Despite Crary’s insistence on the historical nature of vision and attention, representative figures and central concepts remain static against the background of the synchronic matrix. They appear like snapshots, detached from any discussion of the evolving relations between individual spectators and the group audience, shifting analyses of crowd psychology, and the development of the notion of distraction itself. If Richard Wagner’s discussion of attentiveness prefigures “some early twentieth-century debates about the effects of mass culture which articulated distraction as a term opposed to a self-conscious contemplative perception” (248), for example, then surely it is relevant that Wagner (like Sigfried Kracauer eight decades later) grappled with expanding middle-class audiences and the kinds of objects and spectacles to which they attended. A matrix, it turns out, can read like hypertext without hyperlinks, enacting “the purely additive and accumulate functions of industrialized procedures” that Crary bemoans (226). His book’s operation along its own continuum of attention and distraction is inspiring, but at the editorial level the approach is inexcusable.

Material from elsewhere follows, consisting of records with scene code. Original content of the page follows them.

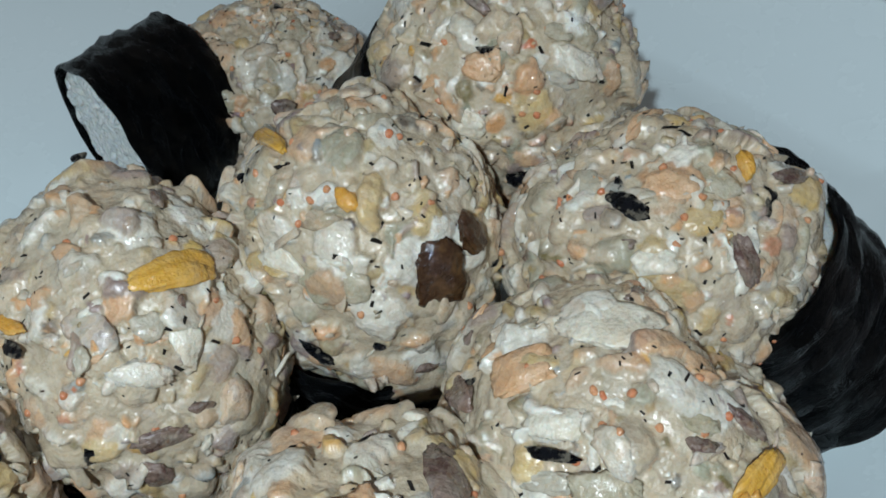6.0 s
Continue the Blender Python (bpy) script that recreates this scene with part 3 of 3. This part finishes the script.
bit("G", "mushroom_slice", 52, 66, -25, 4.3, 1.8)
bit("G", "nori_strip", -130, 46, -172, 3.3, 2.3)
bit("G", "pickle_strip", -138, 52, -163, 6.0, 1.8)
bit("G", "mushroom_slice", -92, -29, 120, 5.3, 3.3)
bit("G", "mushroom_slice", -169, 36, -156, 6.7, 2.9)
bit("I", "brown_mushroom", -52, 29, 103, 10.4, 8.1)
bit("I", "brown_mushroom", -33, 35, 96, 7.5, 3.8)
bit("I", "crab_flake", -36, 31, 103, 3.4, 2.0)
bit("I", "onion_slice", -91, 33, 150, 5.5, 5.5)
bit("I", "nori_strip", -107, -4, 125, 5.5, 3.0)
bit("I", "nori_strip", -83, 1, 126, 2.0, 1.5)
bit("I", "onion_slice", 112, 68, -94, 9.6, 2.9)
bit("I", "pickle_strip", -93, 63, 137, 3.8, 2.6)
bit("I", "mushroom_slice", -65, -17, 158, 4.1, 2.1)
bit("I", "crab_flake", -126, 35, 169, 7.6, 5.0)
bit("I", "pickle_strip", 167, 56, -127, 13.0, 2.6)
bit("H", "surimi_piece", -178, 51, -94, 7.8, 6.5)
bit("H", "crab_flake", -144, 55, -140, 7.8, 4.7)
bit("H", "nori_strip", -137, 47, -151, 6.7, 1.5)
bit("H", "onion_slice", -132, 40, -154, 7.2, 2.8)
bit("H", "mushroom_slice", 176, 25, -133, 10.3, 3.9)
bit("H", "nori_strip", -105, 35, -149, 4.4, 2.3)
bit("H", "onion_slice", -108, 45, -172, 7.6, 4.5)
bit("H", "pickle_strip", -63, 32, -125, 7.7, 3.9)
bit("H", "pickle_strip", -47, 41, -169, 8.5, 4.2)
bit("H", "mushroom_slice", -33, 52, 92, 6.4, 2.0)
bit("H", "onion_slice", -56, 63, 137, 5.6, 3.0)
bit("H", "mushroom_slice", -64, 57, 149, 3.7, 2.0)
bit("H", "crab_flake", 135, 74, -72, 12.3, 8.9)
bit("H", "crab_flake", -93, 26, 179, 5.8, 4.7)
bit("H", "mushroom_slice", -40, 22, 136, 3.9, 1.8)
bit("H", "surimi_piece", -124, 38, -180, 3.3, 3.0)
bit("J", "surimi_piece", -110, 72, -158, 6.5, 5.4)
bit("J", "nori_strip", -131, 58, 171, 5.5, 2.6)
bit("J", "onion_slice", -42, 72, 106, 7.5, 4.5)
bit("J", "pickle_strip", -14, 64, 30, 4.1, 1.6)
bit("J", "mushroom_slice", -65, 41, 97, 7.0, 3.5)
bit("J", "mushroom_slice", -8, 47, 126, 7.6, 2.6)
bit("J", "surimi_piece", 119, 67, 28, 8.9, 1.5)
bit("J", "onion_slice", -171, 52, -166, 4.9, 3.6)
bit("J", "crab_flake", -107, 42, -162, 6.6, 3.8)
bit("K", "mushroom_slice", -123, 66, 154, 9.5, 2.2)
bit("K", "amber_mushroom", -153, 74, -118, 5.4, 5.0)
bit("K", "crab_flake", -86, 72, 166, 6.4, 3.3)
bit("K", "surimi_piece", -103, 41, 164, 5.8, 4.4)
bit("K", "onion_slice", -56, 51, 150, 4.7, 2.7)
bit("K", "crab_flake", -53, 37, 139, 6.8, 4.1)
bit("K", "crab_flake", -107, 19, 171, 5.1, 5.0)
bit("K", "onion_slice", -62, 33, 158, 7.2, 2.9)
bit("K", "nori_strip", -84, -10, 149, 5.6, 4.2)
bit("R", "mushroom_slice", -70, 25, 179, 5.5, 3.3)
bit("R", "onion_slice", -92, 15, 116, 6.5, 3.3)
bit("R", "mushroom_slice", 175, 39, -123, 13.5, 1.9)
bit("L", "crab_flake", 176, 63, -83, 4.4, 3.6)
bit("L", "surimi_piece", 29, 32, 95, 11.8, 2.8)
bit("L", "nori_strip", 159, 59, -66, 3.2, 2.5)
bit("L", "crab_flake", 110, 70, 2, 6.7, 3.5)
bit("L", "crab_flake", 32, 58, 59, 5.8, 3.5)
bit("A", "roe", -98, 59)
bit("A", "roe", -146, 30)
bit("A", "roe", -66, 46)
bit("A", "roe", -69, 25)
bit("A", "roe", -57, 15)
bit("A", "roe", -16, 62)
bit("A", "roe", -48, 34)
bit("B", "roe", -67, 50)
bit("B", "roe", -137, 27)
bit("B", "roe", -66, 7)
bit("B", "roe", -72, -31)
bit("B", "roe", -53, 30)
bit("C", "roe", -90, 50)
bit("C", "roe", -83, 52)
bit("C", "roe", -46, 34)
bit("C", "roe", -57, 18)
bit("D", "roe", -80, 30)
bit("D", "roe", -53, 45)
bit("E", "roe", -100, 39)
bit("E", "roe", -61, 34)
bit("F", "roe", -145, 49)
bit("F", "roe", -34, 52)
bit("G", "roe", -100, 38)
bit("G", "roe", -173, 81)
bit("H", "roe", -144, 69)
bit("H", "roe", -111, 74)
bit("H", "roe", -85, 65)
bit("H", "roe", -123, 62)
bit("H", "roe", -112, 62)
bit("H", "roe", -31, 72)
bit("H", "roe", -127, 49)
bit("I", "roe", -1, 78)
bit("I", "roe", -139, 55)
bit("I", "roe", -120, 61)
bit("I", "roe", -110, 66)
bit("I", "roe", -123, 52)
bit("I", "roe", -115, 54)
bit("I", "roe", -56, 62)
bit("I", "roe", -88, 22)
bit("J", "roe", -169, 39)
bit("J", "roe", -135, 79)
bit("J", "roe", -60, 62)
bit("J", "roe", -76, 67)
bit("J", "roe", -156, 55)
bit("J", "roe", -93, 60)
bit("K", "roe", -84, 24)
bit("K", "roe", -78, 23)
bit("K", "roe", -109, 63)
bit("K", "roe", -129, 47)

# ---- a green leaf by the rolls ----
def leaf_mesh():
    n, verts, faces = 24, [], []
    for side in (0, 1):
        for i in range(n + 1):
            t = i / n
            w = 0.0032 * math.sin(math.pi * t) ** 0.7
            for j in range(7):
                s = j / 3 - 1
                verts.append((0.020 * t, s * w, 0.0016 * (1 - s * s) * math.sin(math.pi * t) - 0.0006 * side + 0.0002 * math.sin(20 * t + 3 * s)))
    m = (n + 1) * 7
    for i in range(n):
        for j in range(6):
            a = i * 7 + j
            faces.append((a, a + 7, a + 8, a + 1))
            faces.append((m + a + 1, m + a + 8, m + a + 7, m + a))
    return raw_mesh("leaf", verts, faces, LEAF)


leaf = tagged(new("green_leaf", leaf_mesh()), "small olive green leaf lying on the plate", "leaf", "leaves on the plate")
leaf.matrix_basis = pose(0.1330, 0.1880, 0.0030, 0, -12, 40)
copy_thing(leaf, pose(0.1445, 0.1850, 0.0058, 0, -14, 52))
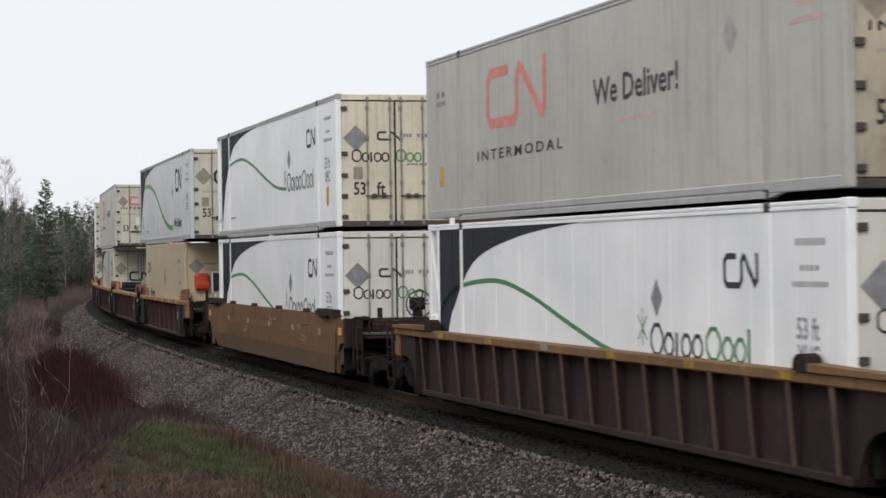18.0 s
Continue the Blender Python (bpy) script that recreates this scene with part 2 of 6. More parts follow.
ROD = plain("galvanised_rod", (0.30, 0.29, 0.26), 0.45, 0.5)
HINGE = plain("grimy_hinge", (0.10, 0.09, 0.075), 0.6, 0.3)
DARKSTEEL = plain("grimy_cast_steel", (0.018, 0.015, 0.014), 0.75, 0.2)
BROWNSTEEL = plain("rusty_dark_steel", (0.032, 0.020, 0.017), 0.8, 0.1)
GALV = plain("galvanised_grating", (0.075, 0.07, 0.068), 0.7, 0.1)
TREADMETAL = plain("polished_steel", (0.42, 0.40, 0.38), 0.3, 0.9)
LAMPRED = plain("red_orange_casing", (0.55, 0.07, 0.03), 0.4)
SCREEN = plain("dark_glass_panel", (0.02, 0.02, 0.025), 0.2)
STAIN = plain("rust_stain", (0.24, 0.17, 0.115), 0.8, 0.0, 0.5)
OLDPAINT = plain("worn_pale_paint", (0.34, 0.29, 0.26), 0.8, 0.0, 0.5)
PINKRUST = plain("pinkish_worn_steel", (0.20, 0.105, 0.075), 0.7, 0.0, 0.5)
DARKPANEL = plain("dark_grey_panel", (0.020, 0.019, 0.020), 0.6, 0.0, 0.4)


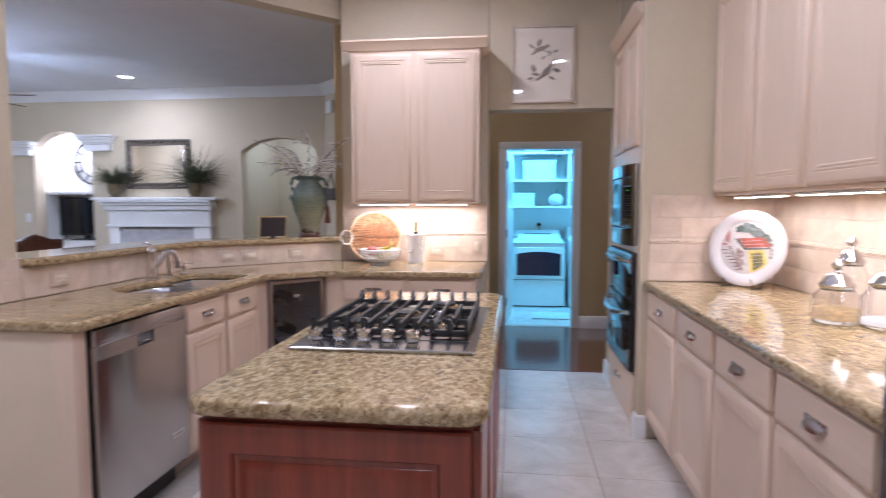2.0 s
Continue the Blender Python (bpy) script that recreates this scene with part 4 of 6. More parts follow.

Given the occasional absence of publication information in footnote citations, the inconsistent spelling of proper names (poor Hugo von Hofmannsthal!), and an unreliable index, even the useful reproduction of Parade de Cirque on pages 7, 151, and 187 threatens to appear unintentional.
But every distraction, as Crary might argue, is an attention paid somewhere else. “The dynamic disorder inherent in attentiveness,” he writes, “embodies another path of invention, dissolution, and creative syntheses that exceeds the possibility of rationalization and control” (148). The same holds true for Suspensions of Perception.